Friday, September 20, 2013

Existence, Abstraction, and Doubt

A proposition expressing existence takes the form "X is". This form of proposition is the most basic form and can serve as a building block from which other, more complex propositions can be constructed. Let us examine more closely the nature of existence and the implications for the use of existence as the lowest-order proposition.

Any animate being can be shown to demonstrate the awareness of existence. Animals, though they are not self-aware and thus may not be cognizant of the concept of existence, will nevertheless react to stimuli in a manner consistent with the awareness of this concept. A dog, for example, will not attempt to run through a wall; it recognizes the existence of the wall and can understand that its efforts would be in vain. It, perhaps, does not know this innately, but through experience it becomes highly confident that the wall exists. Similarly, its eyes will follow an object that it is interested in, such as a ball or a morsel of food; this action directly represents the recognition of the existence of those objects.

It should be noted that, simultaneously in these previous examples, the dog does not simply react because of the mere existence of objects, but also some properties about them: the wall is hard and steadfast, the objects desirable (either due to entertainment or taste, or even some characteristic which cannot be so simply described). 

Perhaps more directly, reaction to a basic stimulus such as light or motion isolates the existence of an object; the observer may not have enough information about such a thing to draw more detailed conclusions than to simply believe in the existence of it. Nevertheless, in order to categorize an object, that object must necessarily be thought to exist, though it need not actually exist (the belief of existence may be in error); thus, existence is a necessary condition for categorization. 

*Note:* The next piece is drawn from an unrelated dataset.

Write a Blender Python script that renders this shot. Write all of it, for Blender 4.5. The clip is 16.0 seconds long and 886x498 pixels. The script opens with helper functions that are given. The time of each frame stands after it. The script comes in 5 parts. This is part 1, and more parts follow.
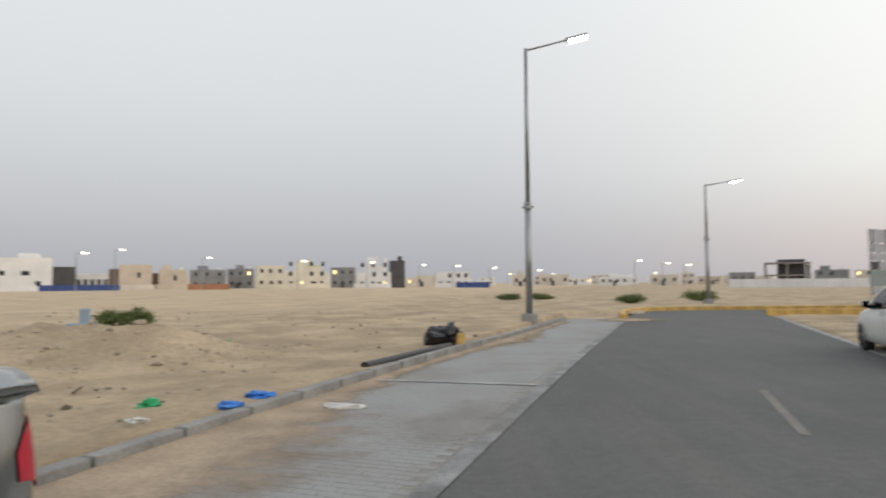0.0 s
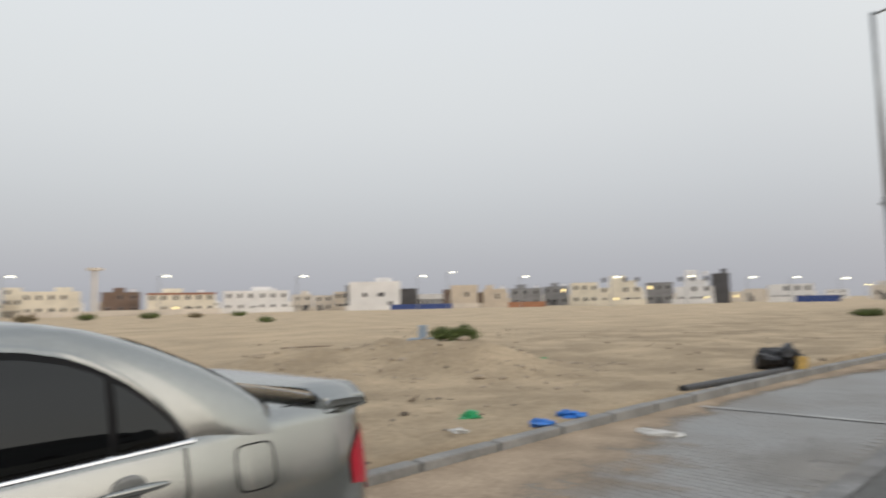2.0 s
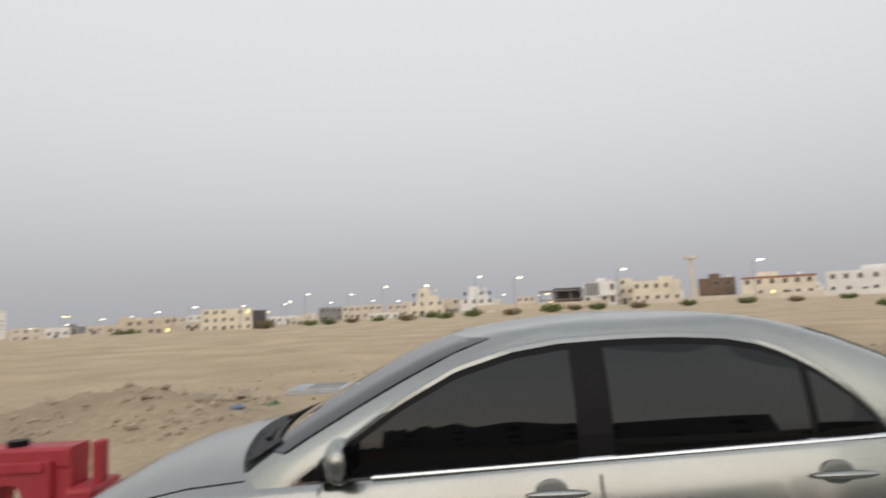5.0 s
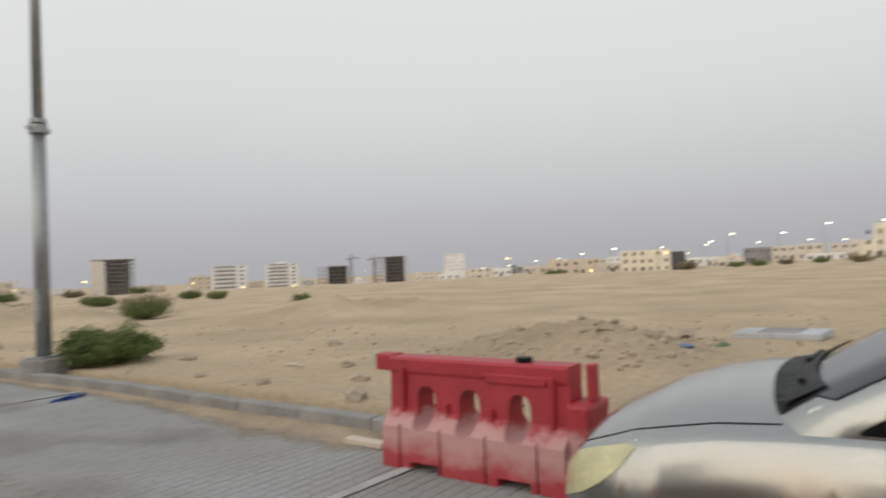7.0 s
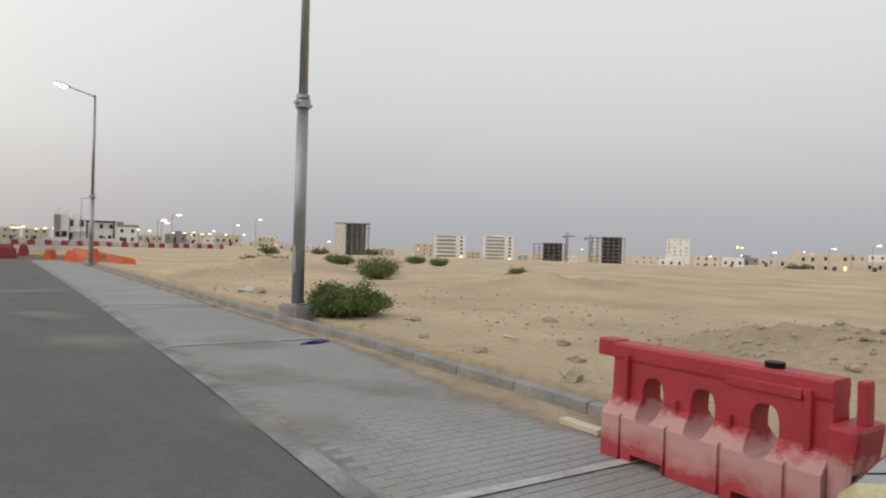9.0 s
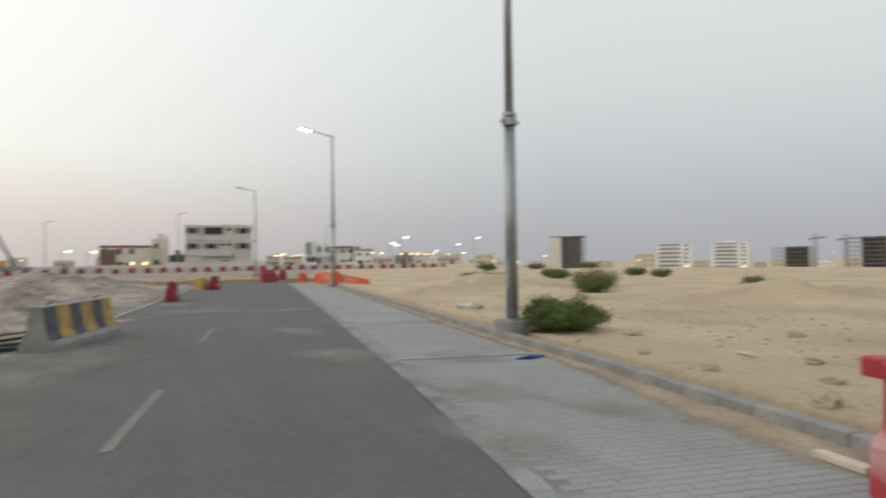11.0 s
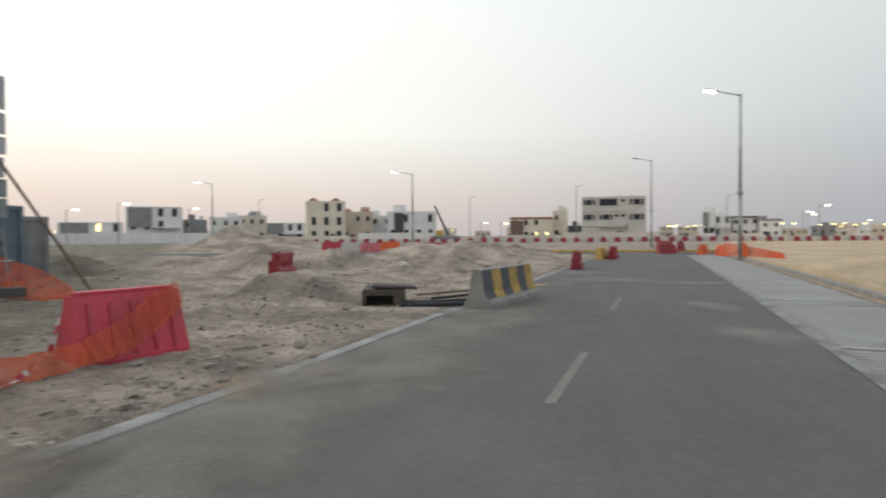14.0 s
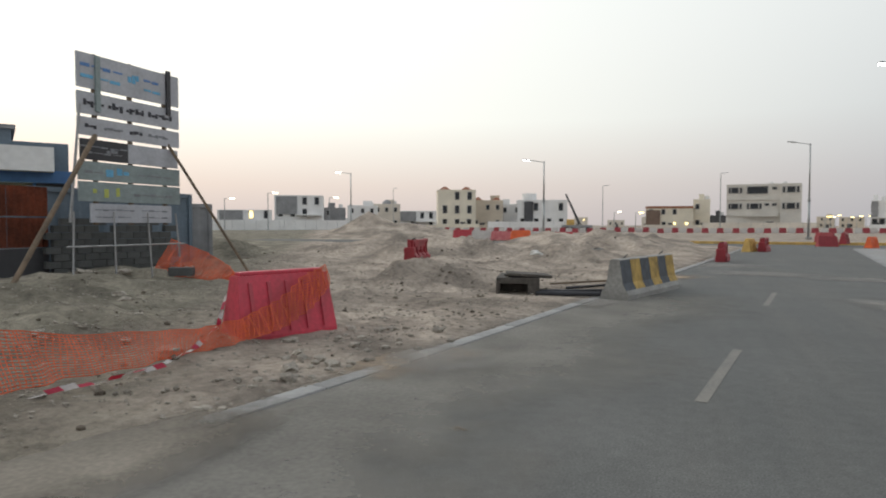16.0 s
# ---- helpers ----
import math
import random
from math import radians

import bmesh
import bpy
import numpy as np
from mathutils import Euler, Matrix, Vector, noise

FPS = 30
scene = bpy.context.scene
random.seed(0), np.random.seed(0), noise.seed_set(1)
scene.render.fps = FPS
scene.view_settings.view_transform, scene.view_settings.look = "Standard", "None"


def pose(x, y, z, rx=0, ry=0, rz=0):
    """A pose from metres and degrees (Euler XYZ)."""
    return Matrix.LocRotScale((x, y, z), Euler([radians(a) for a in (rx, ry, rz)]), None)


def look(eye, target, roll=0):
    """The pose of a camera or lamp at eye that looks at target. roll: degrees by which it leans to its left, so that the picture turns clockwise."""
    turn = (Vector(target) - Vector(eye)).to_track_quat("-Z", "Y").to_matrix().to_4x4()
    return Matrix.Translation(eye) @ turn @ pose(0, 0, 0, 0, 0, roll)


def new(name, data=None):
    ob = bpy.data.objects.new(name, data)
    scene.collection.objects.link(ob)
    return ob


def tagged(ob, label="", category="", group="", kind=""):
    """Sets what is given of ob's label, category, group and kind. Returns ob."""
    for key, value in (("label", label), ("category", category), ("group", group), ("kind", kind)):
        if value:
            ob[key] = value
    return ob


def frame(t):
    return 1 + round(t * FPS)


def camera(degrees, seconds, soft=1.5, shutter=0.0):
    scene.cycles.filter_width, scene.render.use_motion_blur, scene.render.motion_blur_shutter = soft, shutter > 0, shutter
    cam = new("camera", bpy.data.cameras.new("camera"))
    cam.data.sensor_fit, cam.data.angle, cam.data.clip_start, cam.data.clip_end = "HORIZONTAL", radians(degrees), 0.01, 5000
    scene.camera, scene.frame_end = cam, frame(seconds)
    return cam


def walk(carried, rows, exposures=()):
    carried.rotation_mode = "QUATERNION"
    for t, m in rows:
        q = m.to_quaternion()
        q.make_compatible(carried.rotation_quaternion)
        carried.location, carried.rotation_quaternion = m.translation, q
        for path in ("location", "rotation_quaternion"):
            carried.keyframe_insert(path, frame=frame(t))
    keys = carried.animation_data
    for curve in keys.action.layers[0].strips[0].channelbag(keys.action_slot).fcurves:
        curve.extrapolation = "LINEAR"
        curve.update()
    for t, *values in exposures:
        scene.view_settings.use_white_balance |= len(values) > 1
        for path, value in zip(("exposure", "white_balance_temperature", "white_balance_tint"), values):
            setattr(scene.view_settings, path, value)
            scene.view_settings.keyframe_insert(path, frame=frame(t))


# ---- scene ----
cam = camera(70.4, 16.0, soft=1.9, shutter=0.7)
PATH = [
    (0, (-0.019, 0.543, 1.437), (-0.029, 2.540, 1.546), -0.4),
    (0.5, (0.025, 0.534, 1.449), (-0.188, 2.520, 1.557), -2.0),
    (1, (0.036, 0.595, 1.481), (-0.336, 2.548, 1.697), -2.2),
    (1.5, (0.039, 0.724, 1.467), (-0.526, 2.629, 1.691), -1.4),
    (2, (0.041, 0.717, 1.456), (-0.902, 2.472, 1.631), -1.2),
    (2.5, (0.052, 0.657, 1.480), (-1.168, 2.230, 1.672), -1.5),
    (3, (0.070, 0.590, 1.488), (-1.396, 1.937, 1.676), -2.9),
    (3.2, (0.063, 0.552, 1.499), (-1.476, 1.813, 1.696), -3.5),
    (5.3, (0.011, 0.291, 1.489), (-1.968, 0.534, 1.642), -2.5),
    (5.5, (-0.031, 0.244, 1.473), (-2.022, 0.381, 1.600), -2.5),
    (6, (-0.062, 0.133, 1.469), (-2.042, -0.128, 1.578), -2.2),
    (6.5, (-0.114, 0.039, 1.461), (-2.028, -0.533, 1.564), -3.4),
    (7, (-0.110, -0.039, 1.453), (-1.913, -0.901, 1.518), -2.7),
    (7.5, (-0.093, -0.109, 1.447), (-1.777, -1.187, 1.493), -2.9),
    (8, (-0.098, -0.161, 1.447), (-1.666, -1.402, 1.493), -1.2),
    (8.2, (-0.083, -0.171, 1.447), (-1.604, -1.468, 1.487), -0.3),
    (10.3, (-0.295, -0.249, 1.464), (-1.520, -1.830, 1.423), -0.5),
    (10.5, (-0.280, -0.263, 1.447), (-1.425, -1.903, 1.433), -1.3),
    (11, (-0.279, -0.240, 1.449), (-1.138, -2.046, 1.487), -0.8),
    (11.5, (-0.251, -0.301, 1.448), (-0.864, -2.205, 1.439), -1.1),
    (12, (-0.183, -0.341, 1.452), (-0.575, -2.302, 1.459), -2.2),
    (12.5, (-0.119, -0.340, 1.451), (-0.324, -2.329, 1.446), -1.6),
    (13, (-0.089, -0.333, 1.443), (-0.134, -2.333, 1.437), -1.7),
    (13.5, (-0.021, -0.382, 1.441), (0.116, -2.377, 1.407), -0.1),
    (14, (0.034, -0.386, 1.443), (0.356, -2.359, 1.401), -0.4),
    (14.5, (0.095, -0.393, 1.437), (0.599, -2.328, 1.388), 0.8),
    (15, (0.125, -0.371, 1.438), (0.729, -2.278, 1.401), -0.1),
    (15.5, (0.155, -0.372, 1.425), (0.821, -2.257, 1.366), 0.2),
    (16, (0.151, -0.385, 1.424), (0.867, -2.251, 1.347), 0.1),]
walk(cam, [(t, look(eye, target, roll)) for t, eye, target, roll in PATH],
     [(0.0, 0.06, 6600, 10), (3.0, 0.0, 6550, 10), (5.5, 0.0, 6700, 10), (8.0, 0.02, 6750, 10), (11.0, 0.0, 6600, 8), (16.0, 0.0, 6500, 8)])

# ---- sky, sun, exposure ----
SUNSET = 108.0  # degrees from north, clockwise: where the sun has just gone down
world = bpy.data.worlds.new("dusk_sky")
scene.world = world
world.use_nodes = True
wn, wl = world.node_tree.nodes, world.node_tree.links
wn.clear()
w_out = wn.new("ShaderNodeOutputWorld")
w_bg = wn.new("ShaderNodeBackground")
sky = wn.new("ShaderNodeTexSky")
sky.sky_type = "NISHITA"
sky.sun_disc = False
sky.sun_elevation = radians(3.0)
sky.sun_rotation = radians(SUNSET)
sky.dust_density = 6.0
sky.air_density = 1.2
coord = wn.new("ShaderNodeTexCoord")
sep = wn.new("ShaderNodeSeparateXYZ")
wl.new(coord.outputs["Generated"], sep.inputs[0])
# haze: from blue-grey at the horizon to pale grey overhead
haze = wn.new("ShaderNodeValToRGB")
wl.new(sep.outputs["Z"], haze.inputs[0])
haze.color_ramp.interpolation = "B_SPLINE"
e = haze.color_ramp.elements
e[0].position, e[0].color = 0.0, (0.40, 0.41, 0.445, 1)
e[1].position, e[1].color = 1.0, (0.62, 0.67, 0.76, 1)
for p, c in ((0.04, (0.43, 0.44, 0.478, 1)), (0.10, (0.485, 0.505, 0.543, 1)), (0.18, (0.57, 0.595, 0.63, 1)), (0.28, (0.66, 0.685, 0.71, 1)), (0.40, (0.70, 0.73, 0.75, 1)), (0.6, (0.74, 0.775, 0.83, 1))):
    k = e.new(p)
    k.color = c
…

Two tangential topics should be touched on to complete our discussion of existence: absence, which represents the negation of existence; and from this, the application of negation to knowledge, forming the concept of doubt.

Continuing with the example of man's best friend: While it easily recognizes existence as the cornerstone of its world, does it understand absence, or the negation of existence? Consider a dog that suspects you are concealing food in your hand. It is confident in the existence of food. Yet, if you were to reveal to it an empty hand, would it see the absence of food, or only an empty hand? It seems likely that absence is a concept also available to some animals: A dog in this situation seems to express surprise, whether because the hand is absent food, or because the hand as a whole is not what was expected, and thus, the hand is absent some property. Dogs also generally demonstrate the recognition of absence when their owner is away.

Absence represents the logical negation of existence. Negation is a concept of logic which can be generalized to other concepts (but not to any tangible object). One may not negate a chair; one may negate "fear" (confidence) or "left" (right). The nature of negation as a logical construct is beyond the scope of this topic; it is merely mentioned here to note that negation of a concept represents a relationship between that concept and its negation, and thus, introduces additional complexity into any proposition where it is introduced, if only at the margin. Negation is an absolute abstraction away from a concept; the ability to negate concepts, or more generally, to abstract away from them by varying degrees, belongs to a higher state of consciousness than to simply recognize those concepts. It is less clear that an animal is able to negate concepts generally, although they may be able to for existence and absence.

The negation of certainty is doubt: To be uncertain, one must recognize what it would be to be certain. If we believe that true knowledge is unobtainable, then we have only more or less certainty; and, abstracting away from our certainty, we introduce various degrees of doubt. Thus all problems, in theory, are somewhat more complex than we give them credit for in practice. However, introducing practical doubt into our consideration of every proposition we encounter would leave us powerless to act on our well-founded, and rather certain, beliefs. We therefore act without considering our doubt, if the doubt is small enough; and, even where the doubt is quite large (and sometimes, larger than we give it credit for), we typically are able to act after only brief consideration.